The tariffs announced by the Trump administration, as well as the threat to continue applying others starting April 2, have had a global impact by halting or postponing production and investment decisions. Despite the intention to generate a surplus in the United States' trade balance, these tariffs have proven counterproductive for the country's economy, as many American companies depend on imports for their production and face rising costs.
According to the World Trade Organization, the average tariff of the United States for industrial goods is 3.1 percent. Furthermore, Trump has sought to finance tax cuts for large corporations through tariff revenues, which represent only 1.6 percent of federal revenues. The president aims to increase industrial production in the country to 80 percent of its installed capacity to promote employment, without considering the shortages of supplies and natural resources.
In the case of Mexico, it is noteworthy that non-tariff barriers and insecurity in the country have halted investment, requiring concrete actions from the government. This environment of uncertainty has led to the first quarter of the year without new direct investment projects, which could affect the overall economy and the Mexico Plan.

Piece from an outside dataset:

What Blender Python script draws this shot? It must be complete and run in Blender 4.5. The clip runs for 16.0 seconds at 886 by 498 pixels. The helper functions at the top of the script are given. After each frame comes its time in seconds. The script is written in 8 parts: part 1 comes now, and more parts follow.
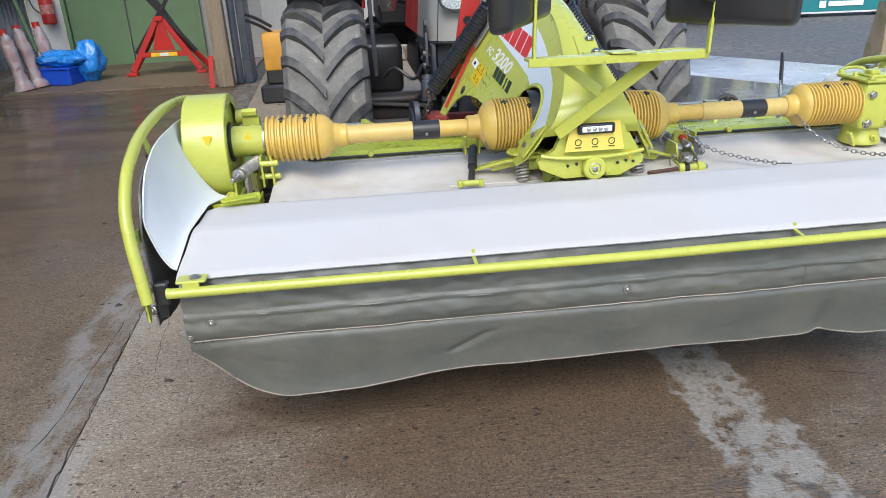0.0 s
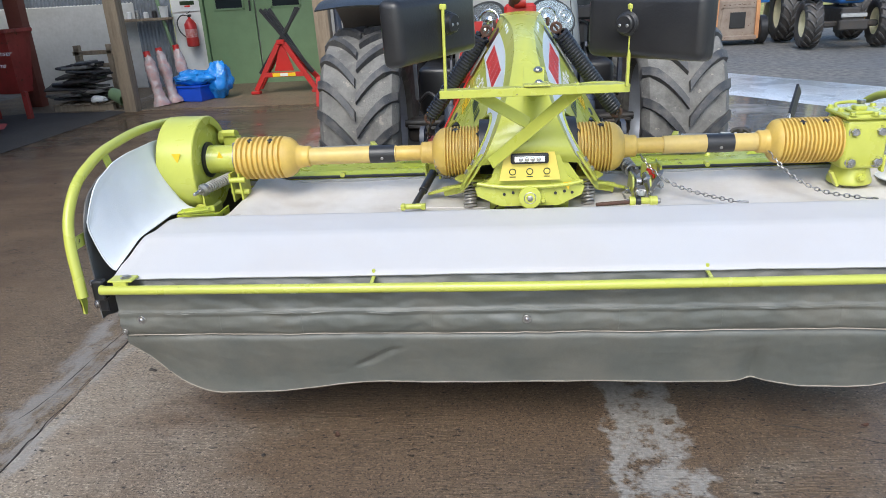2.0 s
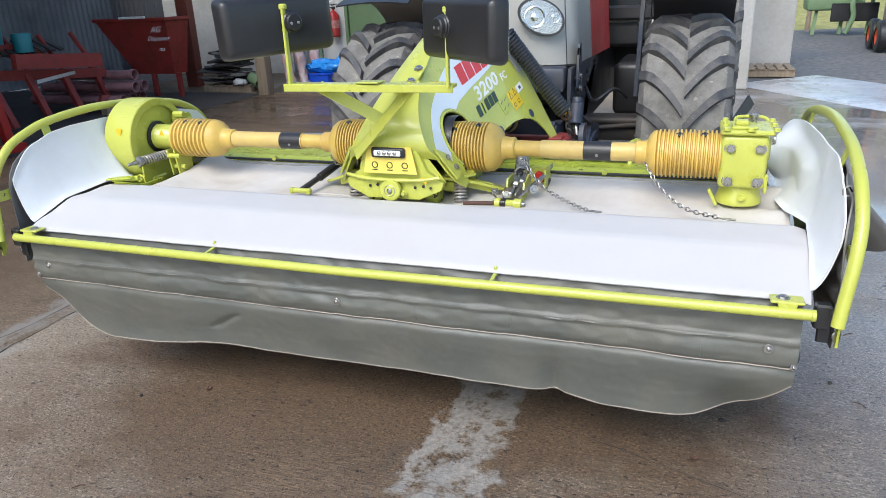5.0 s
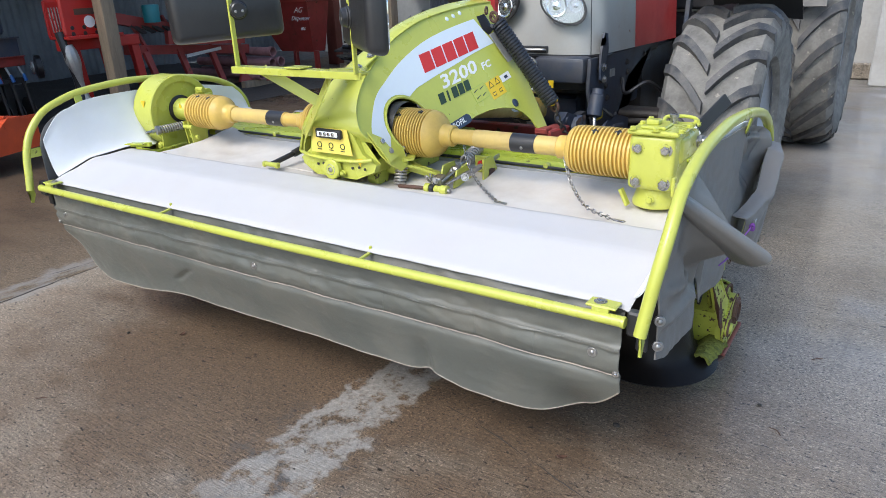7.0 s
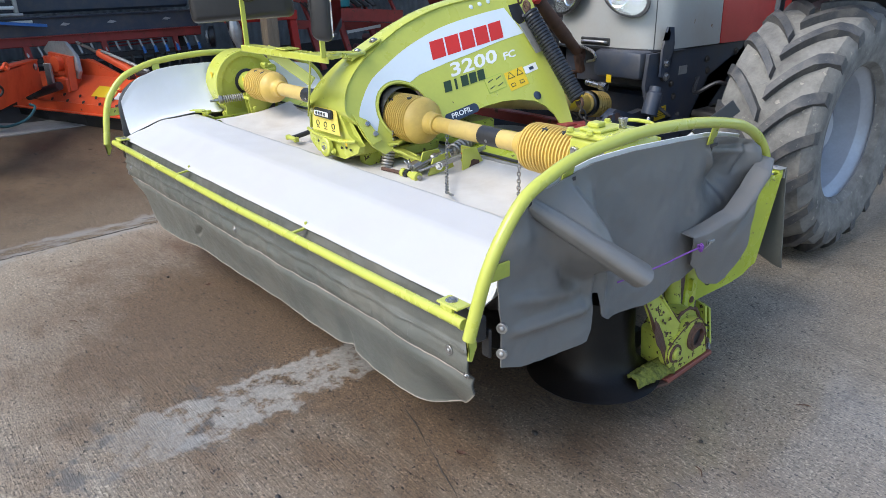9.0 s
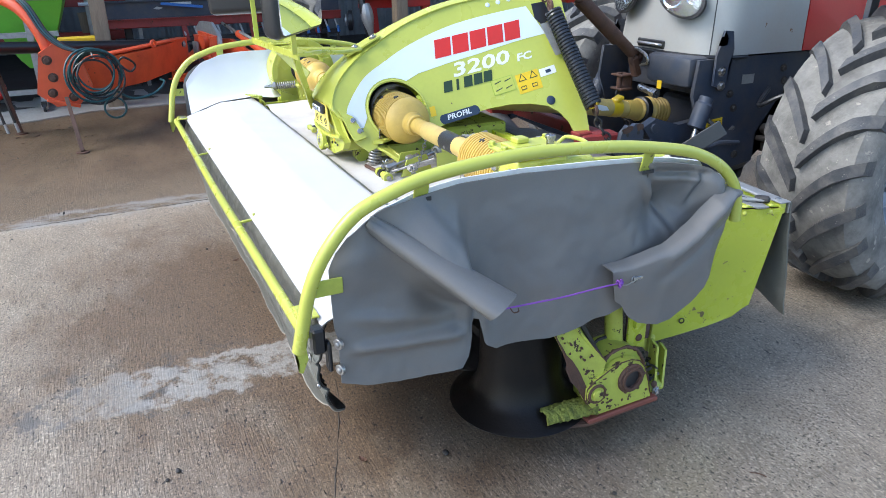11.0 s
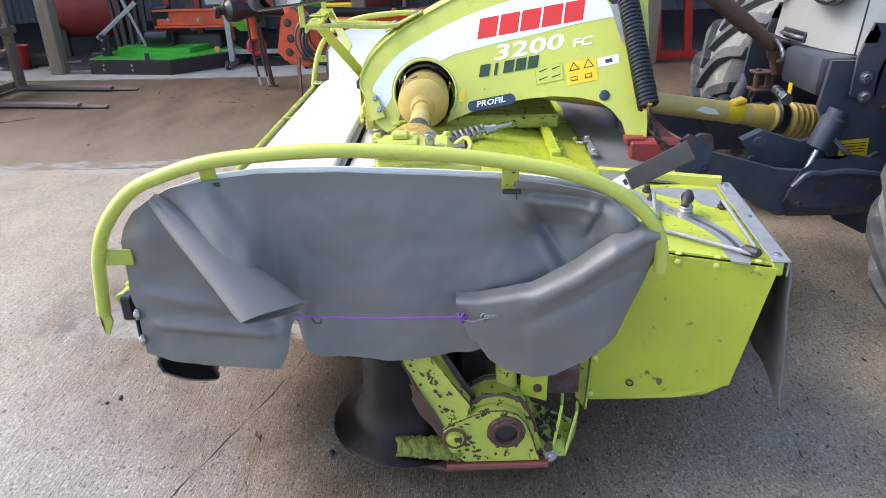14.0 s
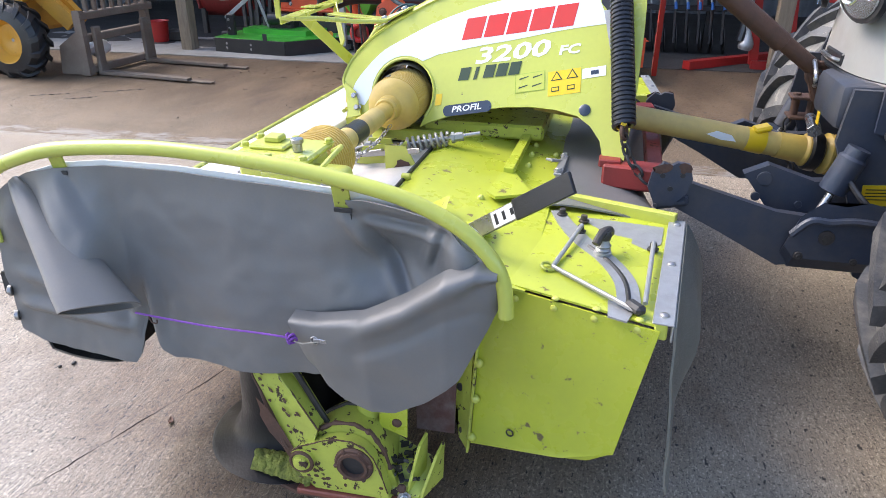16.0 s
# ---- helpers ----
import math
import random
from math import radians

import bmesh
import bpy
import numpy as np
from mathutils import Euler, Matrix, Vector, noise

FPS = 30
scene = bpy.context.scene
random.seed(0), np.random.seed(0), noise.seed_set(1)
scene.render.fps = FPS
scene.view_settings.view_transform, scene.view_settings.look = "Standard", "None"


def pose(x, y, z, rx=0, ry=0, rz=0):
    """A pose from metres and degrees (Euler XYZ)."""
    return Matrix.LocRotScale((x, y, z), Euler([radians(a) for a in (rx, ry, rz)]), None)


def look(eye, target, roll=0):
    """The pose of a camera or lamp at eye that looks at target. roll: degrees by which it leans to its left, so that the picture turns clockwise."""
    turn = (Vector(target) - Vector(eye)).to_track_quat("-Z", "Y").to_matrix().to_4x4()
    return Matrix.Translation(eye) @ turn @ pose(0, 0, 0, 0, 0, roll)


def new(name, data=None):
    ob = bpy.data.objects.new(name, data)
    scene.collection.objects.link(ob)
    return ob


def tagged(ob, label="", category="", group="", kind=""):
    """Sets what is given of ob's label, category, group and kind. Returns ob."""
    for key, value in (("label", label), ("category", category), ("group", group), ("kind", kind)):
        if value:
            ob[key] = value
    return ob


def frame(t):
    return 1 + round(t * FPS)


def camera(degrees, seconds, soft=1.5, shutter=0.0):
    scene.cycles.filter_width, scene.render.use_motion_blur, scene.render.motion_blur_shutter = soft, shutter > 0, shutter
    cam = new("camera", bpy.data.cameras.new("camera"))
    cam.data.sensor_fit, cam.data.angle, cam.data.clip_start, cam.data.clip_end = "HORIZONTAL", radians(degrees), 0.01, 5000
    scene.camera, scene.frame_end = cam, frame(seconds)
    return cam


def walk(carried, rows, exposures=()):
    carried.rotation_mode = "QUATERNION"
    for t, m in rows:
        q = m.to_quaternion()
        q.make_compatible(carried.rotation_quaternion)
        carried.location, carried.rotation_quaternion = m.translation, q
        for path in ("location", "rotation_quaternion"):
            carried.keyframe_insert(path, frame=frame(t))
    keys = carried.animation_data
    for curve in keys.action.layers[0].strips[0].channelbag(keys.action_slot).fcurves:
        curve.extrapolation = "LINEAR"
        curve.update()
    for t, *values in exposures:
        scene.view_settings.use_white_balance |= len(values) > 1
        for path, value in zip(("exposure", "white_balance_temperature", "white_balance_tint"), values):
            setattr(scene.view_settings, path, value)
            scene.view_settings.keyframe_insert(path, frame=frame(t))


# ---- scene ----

Despite the negative implications of Trump's tariff policy, few people who voted for him seem to be aware of its repercussions. Additionally, the responses from other countries such as Canada and the European Union to the tariffs have generated a sense of unity and nationalism among the local population. Canada, in particular, has responded with reprisals against the tariffs announced by the United States.
Although Mexico and Canada have been subject to similar tariffs from the Trump administration, Mexico has not taken measures in response to these tariffs. This has resulted in a significant average daily export volume being subjected to the 25 percent tariff, which represents a challenge for the Mexican economy.